To which Thor replies:
Because they are only mortal, brave Balder ... and their lives are too short to be spent on useless warfare. They seek only to live, and honor can mean nothing to such creatures ...Only life matters, and only death is feared. And, in the end, who can say if this is strange insanity ... or a strength we may never hope to understand!



There are lots and lots of other great moments scattered liberally throughout this volume, of course. Just because Conway was usually much better suited to writing more down-to-earth stuff doesn't mean he doesn't rise to the cosmic occasion quite often. We see Hildegarde chewing out Thor for yelling at the Avengers' butler Jarvis; we see a depiction of the king and queen of the Trolls that's actually sympathetic; we get some fascinating Freudian exchanges between Thor and his evil half-brother Loki during one of their obligatory fight-scenes (Loki's angry because Thor connived to steal Odin's love! Apparently he hasn't been reading "Thor" back-issues, or keeping up with all those banishments-to-earth); we get a wonderful sequence where Tana Nile complains that a massive door is made of "Mondurian steel - a foot thick and electronically sealed as well! It would require a company of good Rigellian battlecraft to even penetrate it!" To which Thor responds, "Hildegarde - I shall have need of thy good arm! Shall we see if the strength of two lone Asgardians be equal to that company of Rigellian battlecraft?"



And in a charming little scene, we get ... Gerry Conway himself! He and some of his colleagues in the Marvel bullpen (including Glynis Wein, whose fantastic coloring work is uncredited through most of this reprint volume - and invisible anyway, the only price readers pay for the cheap cover price and bountiful contents) have travelled to Rutland, Vermont to watch the famous Hallowe'en parade presided over by Tom Fagan, and in a move that was almost unheard of at the time (the classic example being the moment when Nick Fury's men turn Stan Lee and Jack Kirby away from the wedding of Reed Richards and Sue Storm), we hear a little of their banter before the fighting erupts.

Great moments, then, though no really great sustained story-arcs this time around.
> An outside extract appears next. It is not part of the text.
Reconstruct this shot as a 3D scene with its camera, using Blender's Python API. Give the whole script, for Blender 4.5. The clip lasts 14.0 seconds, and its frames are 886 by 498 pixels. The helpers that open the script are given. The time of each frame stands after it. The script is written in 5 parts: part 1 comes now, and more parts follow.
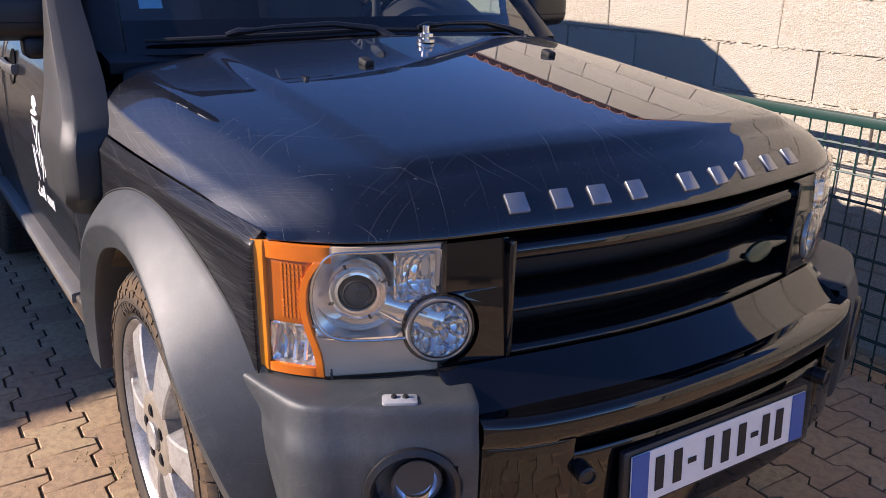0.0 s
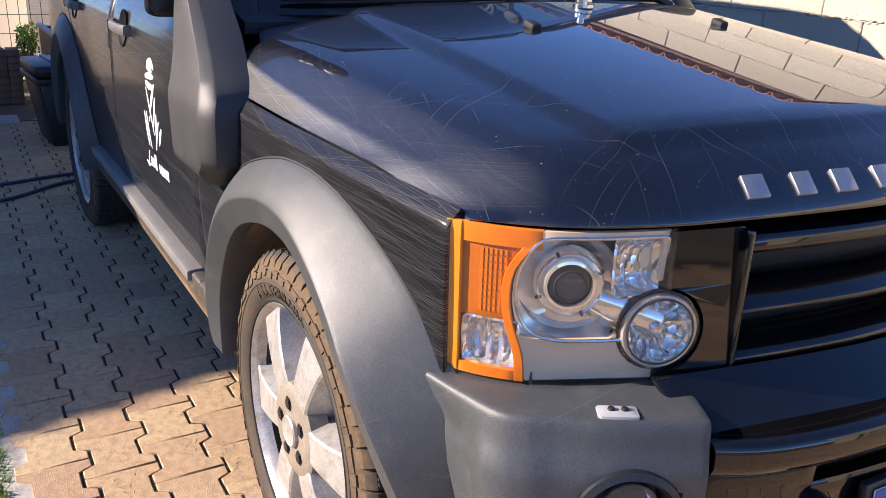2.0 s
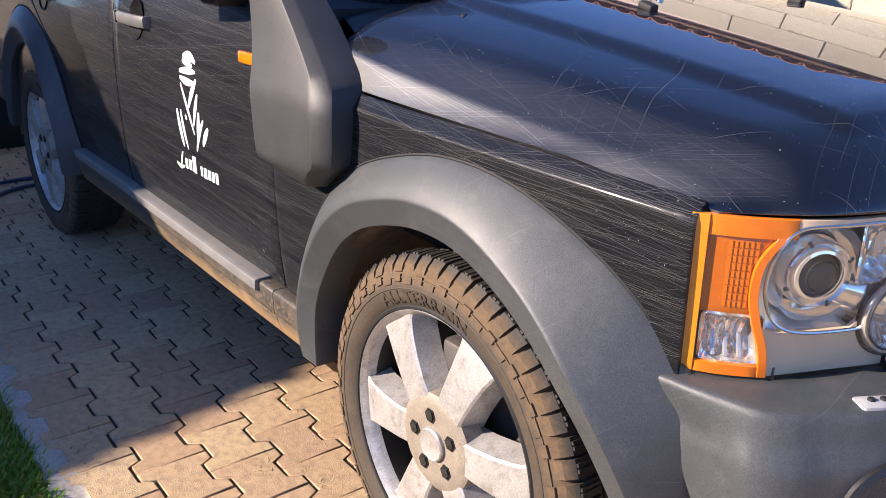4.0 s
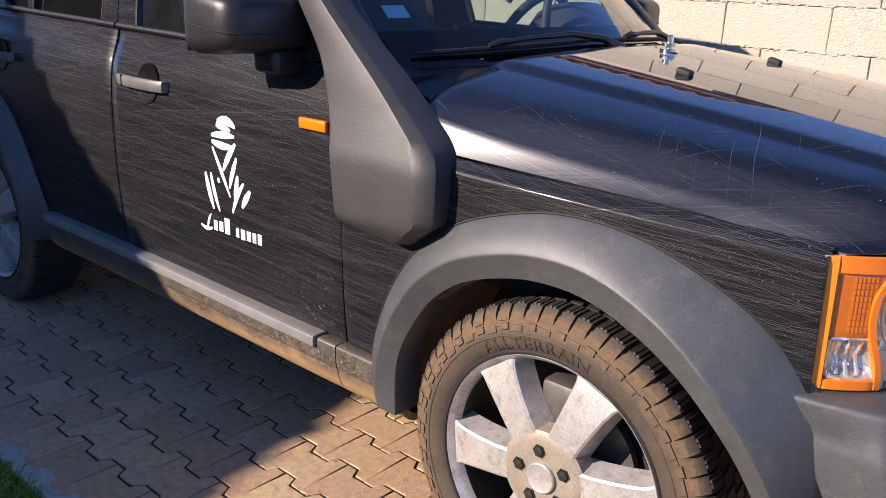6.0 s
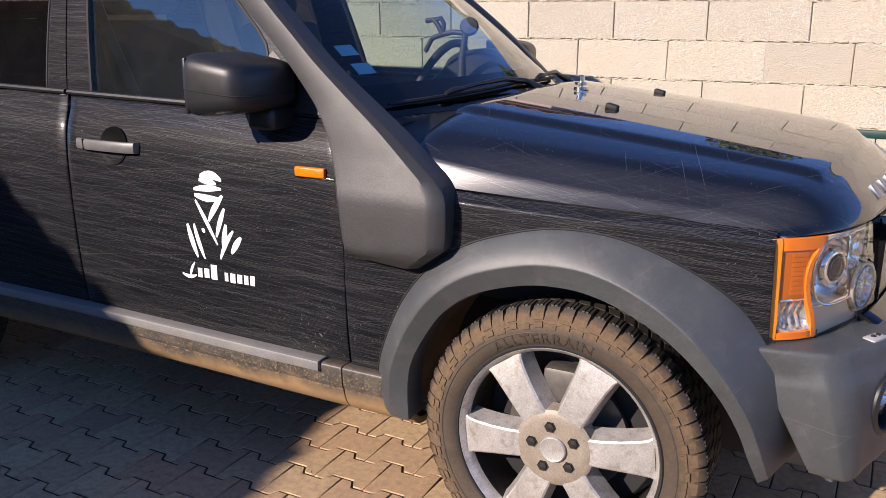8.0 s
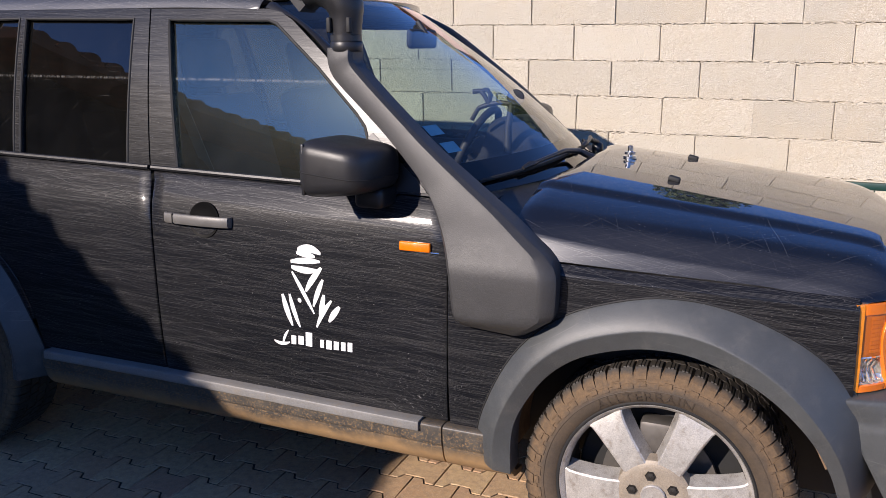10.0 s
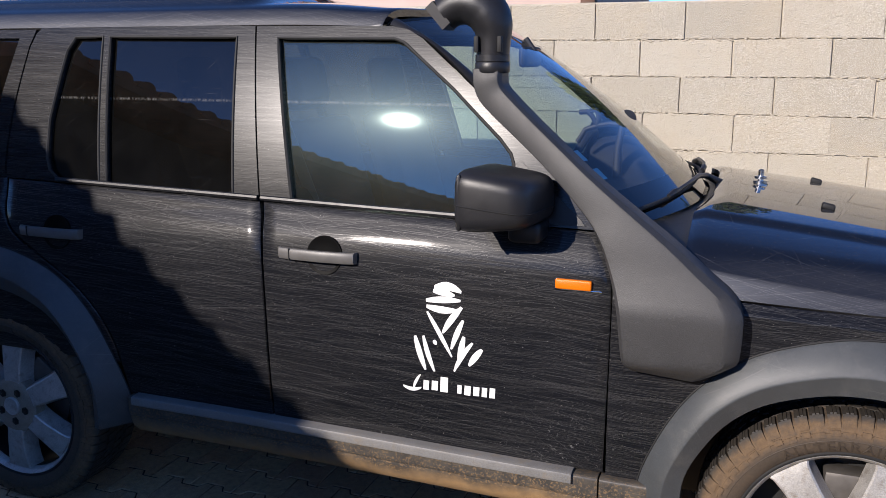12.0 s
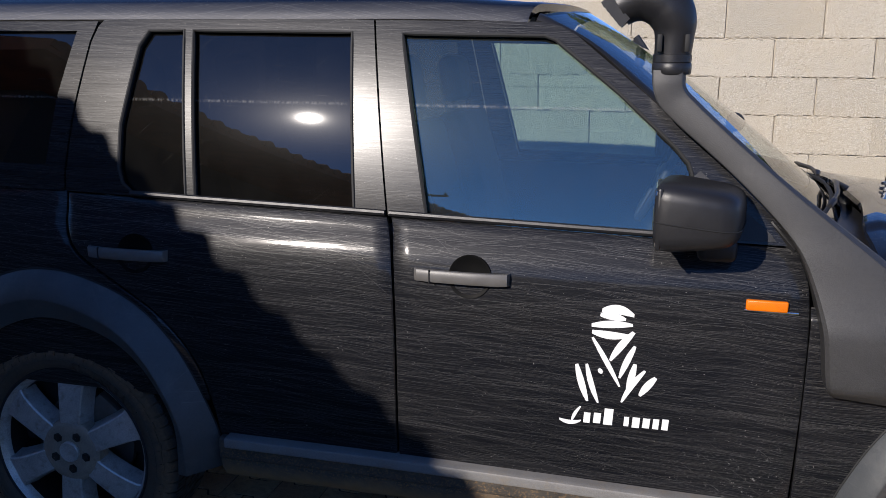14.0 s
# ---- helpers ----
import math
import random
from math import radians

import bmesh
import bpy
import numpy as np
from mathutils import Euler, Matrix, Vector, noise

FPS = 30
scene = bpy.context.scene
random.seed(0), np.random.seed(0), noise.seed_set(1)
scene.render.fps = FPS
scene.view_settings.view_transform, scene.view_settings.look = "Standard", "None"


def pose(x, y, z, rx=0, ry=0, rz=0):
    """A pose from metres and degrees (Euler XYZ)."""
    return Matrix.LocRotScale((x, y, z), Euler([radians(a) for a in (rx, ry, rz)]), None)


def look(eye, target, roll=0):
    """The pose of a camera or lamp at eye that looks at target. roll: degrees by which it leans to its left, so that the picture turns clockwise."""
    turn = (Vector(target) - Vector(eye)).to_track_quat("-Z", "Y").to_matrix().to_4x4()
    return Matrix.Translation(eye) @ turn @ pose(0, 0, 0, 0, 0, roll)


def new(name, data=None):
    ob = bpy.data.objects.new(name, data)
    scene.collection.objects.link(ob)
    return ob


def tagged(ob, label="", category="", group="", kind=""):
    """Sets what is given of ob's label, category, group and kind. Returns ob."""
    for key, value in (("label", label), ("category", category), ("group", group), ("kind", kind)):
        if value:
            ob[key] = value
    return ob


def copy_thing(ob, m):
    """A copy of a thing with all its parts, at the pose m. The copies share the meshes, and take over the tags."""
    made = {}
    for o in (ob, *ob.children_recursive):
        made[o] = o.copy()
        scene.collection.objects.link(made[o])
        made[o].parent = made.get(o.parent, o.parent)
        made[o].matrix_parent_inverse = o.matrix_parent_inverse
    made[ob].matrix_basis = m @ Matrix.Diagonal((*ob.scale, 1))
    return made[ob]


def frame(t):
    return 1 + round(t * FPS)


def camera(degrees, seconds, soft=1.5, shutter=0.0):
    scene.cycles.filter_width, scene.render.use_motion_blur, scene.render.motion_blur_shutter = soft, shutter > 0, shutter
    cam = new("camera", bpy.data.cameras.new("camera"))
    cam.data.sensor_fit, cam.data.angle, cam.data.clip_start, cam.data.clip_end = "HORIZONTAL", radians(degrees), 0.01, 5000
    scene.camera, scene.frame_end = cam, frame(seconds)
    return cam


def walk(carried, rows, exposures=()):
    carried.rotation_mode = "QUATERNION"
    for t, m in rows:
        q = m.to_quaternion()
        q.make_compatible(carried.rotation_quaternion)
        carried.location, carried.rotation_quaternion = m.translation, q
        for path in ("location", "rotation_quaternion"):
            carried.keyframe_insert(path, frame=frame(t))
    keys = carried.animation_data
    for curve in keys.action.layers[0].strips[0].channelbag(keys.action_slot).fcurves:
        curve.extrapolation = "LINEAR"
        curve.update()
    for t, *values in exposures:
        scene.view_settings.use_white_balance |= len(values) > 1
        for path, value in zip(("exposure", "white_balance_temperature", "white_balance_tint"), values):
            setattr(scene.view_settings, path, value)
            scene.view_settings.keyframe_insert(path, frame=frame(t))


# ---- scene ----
cam = camera(55.4, 14.0, soft=0.75)
PATH = [
    (0, (1.825, -1.346, 1.46), (0.263, -0.276, 0.817), 1.4),
    (0.5, (1.78, -1.367, 1.442), (0.203, -0.338, 0.77), 1.4),
    (1, (1.703, -1.399, 1.422), (0.104, -0.414, 0.734), 1.2),
    (1.5, (1.608, -1.417, 1.404), (-0.002, -0.453, 0.711), 1.5),
    (2, (1.512, -1.465, 1.38), (-0.098, -0.489, 0.703), 2.4),
    (2.5, (1.442, -1.494, 1.381), (-0.171, -0.539, 0.684), 2.7),
    (3, (1.349, -1.599, 1.36), (-0.249, -0.615, 0.669), 3.0),
    (3.2, (1.3, -1.647, 1.354), (-0.276, -0.63, 0.66), 2.6),
    (5.3, (0.965, -2.112, 1.365), (-0.327, -0.732, 0.711), 2.6),
    (5.5, (0.932, -2.159, 1.375), (-0.345, -0.76, 0.733), 2.5),
    (6, (0.871, -2.297, 1.417), (-0.365, -0.848, 0.808), 2.2),
    (6.5, (0.815, -2.416, 1.43), (-0.342, -0.883, 0.871), 1.6),
    (7, (0.795, -2.582, 1.462), (-0.234, -0.953, 0.926), 0.4),
    (7.5, (0.76, -2.723, 1.479), (-0.173, -1.04, 0.935), 0.5),
    (8, (0.666, -2.83, 1.482), (-0.222, -1.119, 0.951), 0.1),
    (8.5, (0.557, -2.905, 1.495), (-0.308, -1.173, 0.991), 0.1),
    (8.7, (0.502, -2.941, 1.51), (-0.35, -1.201, 1.016), 0.2),
    (10.8, (0.115, -3.266, 1.699), (-0.57, -1.446, 1.231), -0.0),
    (11, (0.063, -3.263, 1.693), (-0.622, -1.443, 1.226), 0.0),
    (11.5, (-0.134, -3.223, 1.673), (-0.808, -1.395, 1.218), -0.0),
    (12, (-0.318, -3.177, 1.678), (-0.983, -1.344, 1.234), -0.0),
    (12.5, (-0.5, -3.159, 1.673), (-1.168, -1.324, 1.244), 0.1),
    (13, (-0.703, -3.165, 1.66), (-1.323, -1.31, 1.241), 0.4),
    (13.5, (-0.902, -3.154, 1.676), (-1.422, -1.271, 1.249), 0.5),
    (14, (-1.065, -3.129, 1.685), (-1.529, -1.238, 1.232), 0.4),
]
walk(cam, [(t, look(eye, target, roll)) for t, eye, target, roll in PATH],
     [(0.0, 0.93, 6850, 21), (1.5, 1.31, 7150, 19), (3.0, 1.45, 7200, 17), (5.5, 1.14, 7150, 20), (8.5, 0.80, 6950, 19), (11.0, 0.63, 6600, 16), (12.5, 0.44, 6550, 14), (14.0, 0.32, 6500, 13)])


from mathutils import geometry

# ---- light ----
SUN = Vector((-0.38, -0.80, 0.43)).normalized()
world = bpy.data.worlds.new("sky")
scene.world = world
world.use_nodes = True
wn = world.node_tree
sky = wn.nodes.new("ShaderNodeTexSky")
sky.sky_type = "NISHITA"
sky.sun_disc = False
sky.sun_elevation = math.asin(SUN.z)
sky.sun_rotation = math.atan2(SUN.x, SUN.y)
sky.air_density, sky.dust_density, sky.ozone_density = 0.65, 0.0, 9.0
sky.altitude = 1500
wn.links.new(sky.outputs[0], wn.nodes["Background"].inputs[0])
wn.nodes["Background"].inputs[1].default_value = 0.15
sun_data = bpy.data.lights.new("sun", "SUN")
sun_data.energy, sun_data.angle, sun_data.color = 4.2, radians(0.53), (1.0, 0.93, 0.84)
sun = new("sun", sun_data)
sun.rotation_mode = "QUATERNION"
sun.rotation_quaternion = SUN.to_track_quat("Z", "Y")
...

But a collection of great moments is certainly justification enough for this volume, especially since otherwise many of these issues would just crumble to dust unread by anybody. It's my hope that Marvel's craze to cash in on the hoopla surrounding the upcoming "Thor" movie will push them to reprint just about everything Thor-related they've got in their capacious archives. There's a LOT of great stuff there, and it all deserves a new audience.